1. Definition, Grundsätze
Rz. 218
Definition
Arglistige Täuschung ist das bewusste und willentliche Einwirken auf den Entscheidungswillen des Versicherers durch Erregung oder Aufrechterhaltung eines Irrtums über Grund und Höhe der Leistungsverpflichtung.
Rz. 219
Die arglistige Täuschung kann durch Vorspiegelung falscher oder durch Unterdrückung bzw. Verschleierung wahrer Tatsachen begangen werden. Der Versicherungsnehmer oder sein Repräsentant muss die Unrichtigkeit der Angaben kennen. Dabei reicht es aus, wenn er, obwohl er mit der möglichen Unrichtigkeit seiner Angaben rechnet, unrichtige Behauptungen aufstellt oder sich der ihm aufdrängenden und ohne weiteres möglichen und zumutbaren Erkenntnis der die Täuschung begründenden Umstände verschließt und das Fehlen derartiger Umstände blindlings zusichert.
Rz. 220
Der arglistig Täuschende muss zudem die Vorstellung haben, seine unrichtige Erklärung könne möglicherweise für die Willensbildung des anderen Teils, d.h. des Versicherers, von Bedeutung sein. Dagegen kommt es nicht darauf an, ob Bereicherungs- oder Schädigungsabsicht vorliegt. Der Versicherungsnehmer darf befürchteten Beweisschwierigkeiten oder Verzögerungen der Regulierung seines Schadens nicht durch Täuschungen entgegenwirken. Sehen die AVB für den Fall der arglistigen Täuschung völlige Leistungsfreiheit des Versicherers vor, genügt es, wenn der Versicherungsnehmer nur über eine für die Entschädigung relevante Tatsache zu täuschen versucht hat, auch wenn die Täuschung im Ergebnis folgenlos bleibt.
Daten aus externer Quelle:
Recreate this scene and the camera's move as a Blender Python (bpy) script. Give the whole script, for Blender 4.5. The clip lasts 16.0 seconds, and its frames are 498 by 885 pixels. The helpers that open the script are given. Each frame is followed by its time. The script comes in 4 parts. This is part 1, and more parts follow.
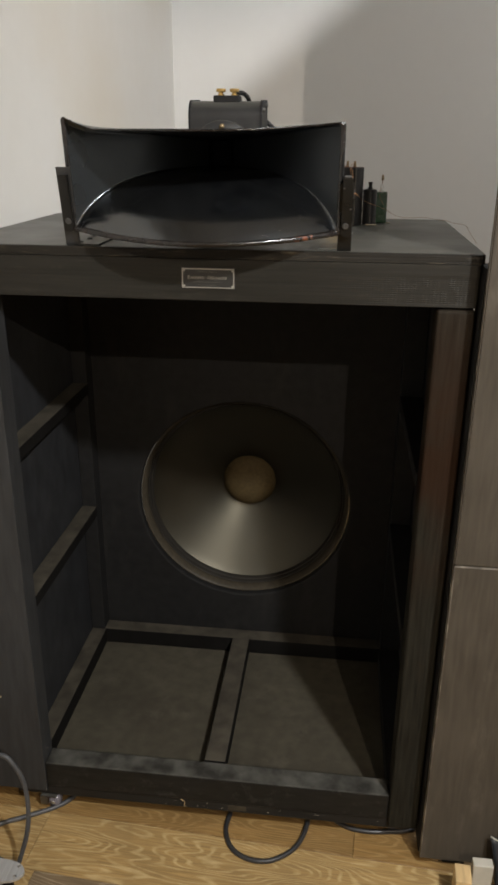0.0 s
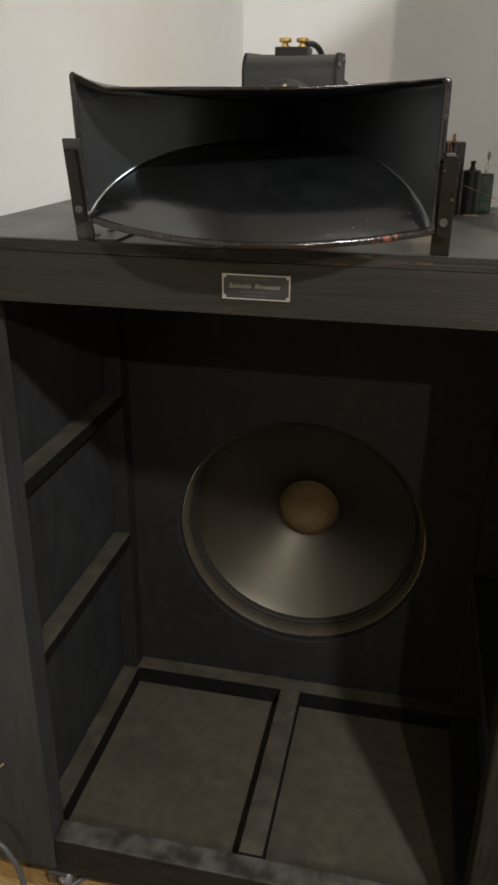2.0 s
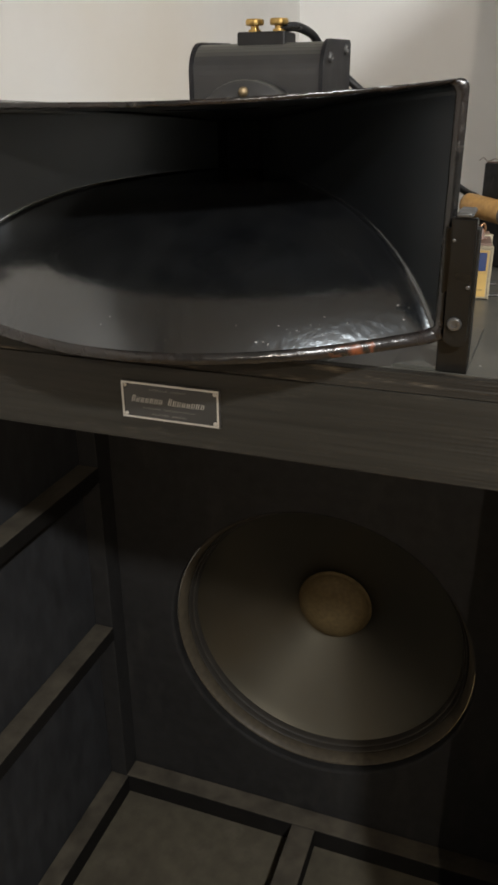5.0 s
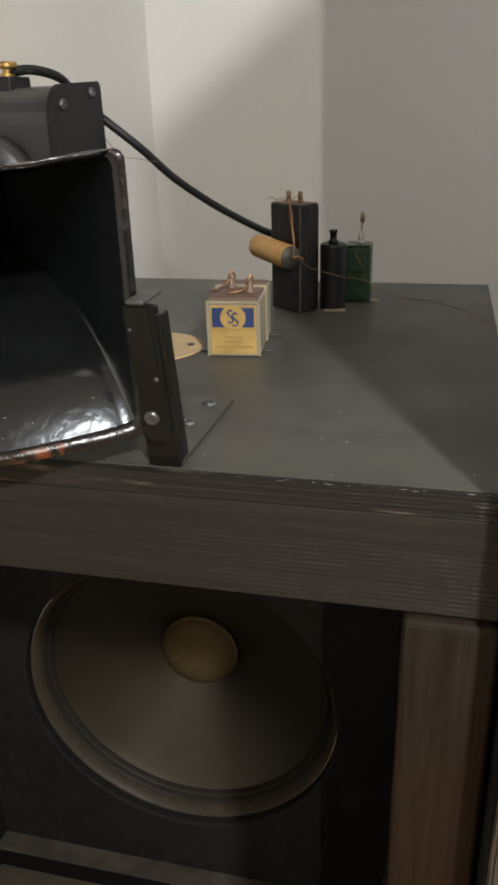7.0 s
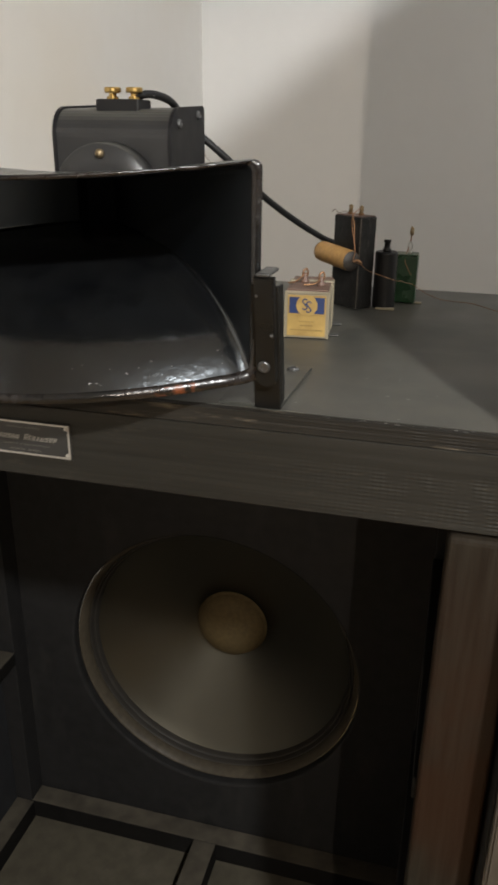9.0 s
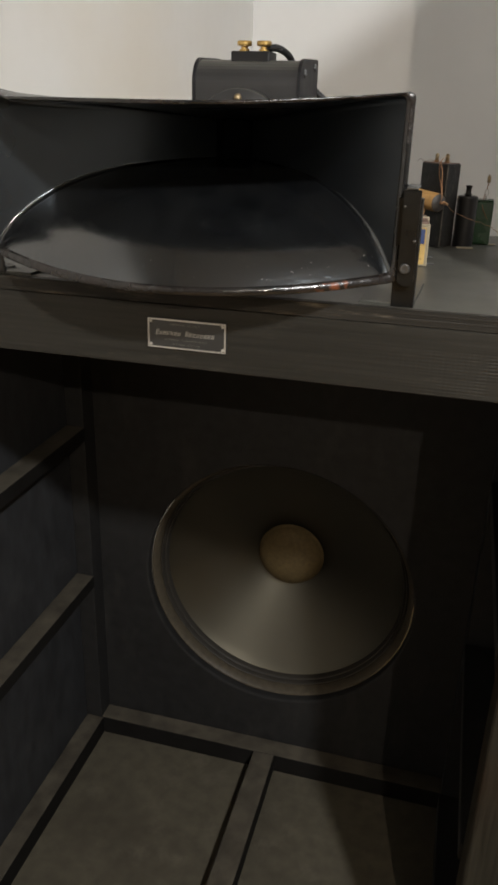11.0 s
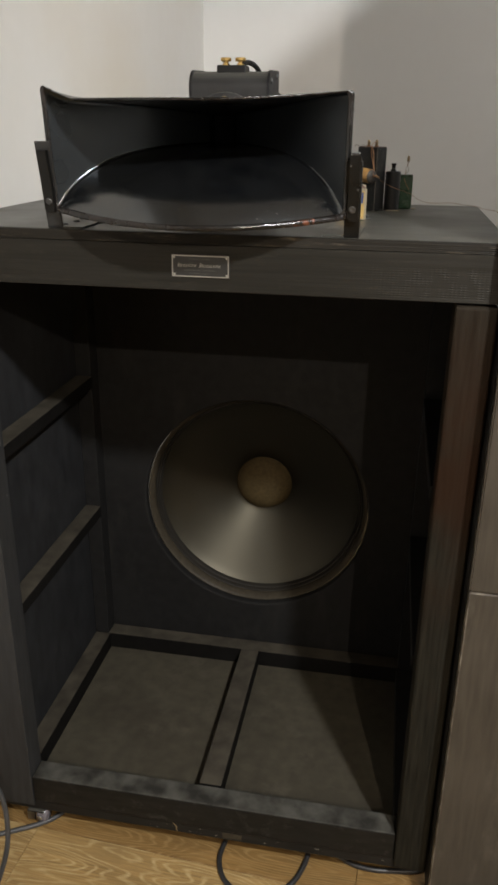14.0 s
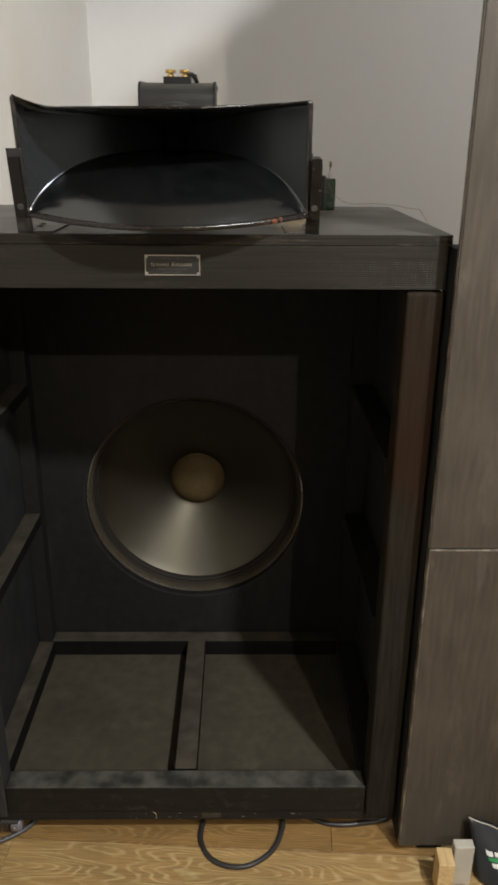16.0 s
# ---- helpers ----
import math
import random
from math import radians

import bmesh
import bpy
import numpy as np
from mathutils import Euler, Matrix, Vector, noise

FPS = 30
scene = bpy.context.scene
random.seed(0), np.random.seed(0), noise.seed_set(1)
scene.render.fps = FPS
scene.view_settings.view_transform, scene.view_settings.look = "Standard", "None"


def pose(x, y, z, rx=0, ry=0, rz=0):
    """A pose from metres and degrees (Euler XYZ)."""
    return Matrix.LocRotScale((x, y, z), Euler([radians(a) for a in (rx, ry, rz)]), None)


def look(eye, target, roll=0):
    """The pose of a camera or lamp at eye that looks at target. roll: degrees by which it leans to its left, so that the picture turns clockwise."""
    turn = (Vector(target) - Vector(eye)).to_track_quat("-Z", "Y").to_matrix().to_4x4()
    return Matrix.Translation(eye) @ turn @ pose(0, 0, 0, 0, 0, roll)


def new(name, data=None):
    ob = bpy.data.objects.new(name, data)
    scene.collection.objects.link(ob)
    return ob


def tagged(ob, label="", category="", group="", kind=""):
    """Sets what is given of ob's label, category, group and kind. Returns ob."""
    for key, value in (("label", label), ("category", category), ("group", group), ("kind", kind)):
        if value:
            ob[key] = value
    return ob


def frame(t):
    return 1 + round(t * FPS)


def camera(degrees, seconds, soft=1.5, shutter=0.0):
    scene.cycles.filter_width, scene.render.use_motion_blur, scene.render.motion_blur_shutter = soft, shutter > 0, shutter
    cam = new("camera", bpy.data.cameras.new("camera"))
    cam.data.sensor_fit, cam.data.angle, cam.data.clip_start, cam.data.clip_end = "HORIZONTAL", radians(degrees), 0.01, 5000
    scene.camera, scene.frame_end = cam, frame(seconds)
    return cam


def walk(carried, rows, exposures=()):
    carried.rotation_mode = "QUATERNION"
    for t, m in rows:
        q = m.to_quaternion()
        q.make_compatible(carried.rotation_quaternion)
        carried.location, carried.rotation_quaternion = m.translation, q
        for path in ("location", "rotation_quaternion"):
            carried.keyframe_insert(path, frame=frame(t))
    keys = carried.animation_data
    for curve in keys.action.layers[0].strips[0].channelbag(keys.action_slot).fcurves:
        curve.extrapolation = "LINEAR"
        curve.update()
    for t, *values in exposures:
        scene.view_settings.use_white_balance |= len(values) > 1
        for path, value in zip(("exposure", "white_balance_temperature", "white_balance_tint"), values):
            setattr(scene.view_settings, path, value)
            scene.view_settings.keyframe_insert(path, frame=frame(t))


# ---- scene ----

Einer vorherigen Belehrung bedarf es nicht.
Bereits vor der Täuschung erbrachte Leistungen müssen nicht zurückgezahlt werden.
Rz. 221
Rechtsprechung
Arglistige Täuschung bejaht: wenn Brandstiftungsandrohung nach Gaststättenneueröffnung nicht angezeigt wird; wenn in der Schadensmeldung Einbruchschäden aus einem früheren Einbruch als Schäden des aktuellen angegeben werden; wenn frühere Schadenfälle verschwiegen werden; wenn Ersatzrechnungen als Original oder verfälschte Rechnungen vorgelegt werden; wenn der Versicherungsnehmer bei der Durchsetzung berechtigter Deckungsansprüche bewusst falsche Angaben macht, um Beweisschwierigkeiten zu vermeiden; wenn sich der Versicherungsnehmer zur Durchsetzung vermeintlicher Entschädigungsansprüche eine inhaltlich unrichtige Kaufbestätigung ausstellen lässt und diese seinem Versicherer vorlegt; und zwar auch dann, wenn der Versicherungsnehmer die Gegenstände tatsächlich besessen und zu dem angegebenen Preis wirklich gekauft hat; bei Verschweigen, dass eine Rechnung rückdatiert ist; wenn unzutreffende Zeitangaben über den Schadenfall gemacht werden; bei unzutreffenden Angaben über die Wohnfläche; bei falschen Angaben zur Schadenhöhe; der Versicherungsnehmer muss sich auch ein ihm nicht bekanntes und von ihm nicht gebilligtes Verhalten seines Wissensvertreters zurechnen lassen; Leistungsfreiheit besteht auch, wenn der Versicherungsnehmer nur über einen relativ geringfügigen Betrag getäuscht hat oder sich die Täuschung nur auf einen Teilschaden bezieht.
2. Ausnahmen
Rz. 222
Unrichtige Angaben des Versicherungsnehmers nach der endgültigen Versagung des Versicherungsschutzes durch den Versicherer führen auch im Fall einer versuchten arglistigen Täuschung nicht zur Leistungsfreiheit des Versicherers; der rechtliche Grund für vor Eintritt des Verwirkungstatbestandes erbrachte Leistungen auf bestehende Verbindlichkeiten entfällt durch die spätere arglistige Täuschung nicht.
Rz. 223
Weil die Sanktion der Leistungsfreiheit ihre Rechtfertigung im Grundsatz von Treu und Glauben findet, setzt dieser auch der Leistungsfreiheit des Versicherers Grenzen. Die Berufung auf Leistungsfreiheit darf sich nicht als unzulässige Rechtsausübung darstellen, was der Fall ist, wenn die Täuschung nur einen kleinen Teil des gemeldeten Schadens betrifft, wobei es nicht auf den absoluten Betrag ankommt, sondern auf die Relation zum Gesamtschaden. Dasselbe gilt, wenn der Anspruchsverlust zu einer Existenzbedrohung beim Versicherungsnehmer führen würde und nur geringes Verschulden vorliegt.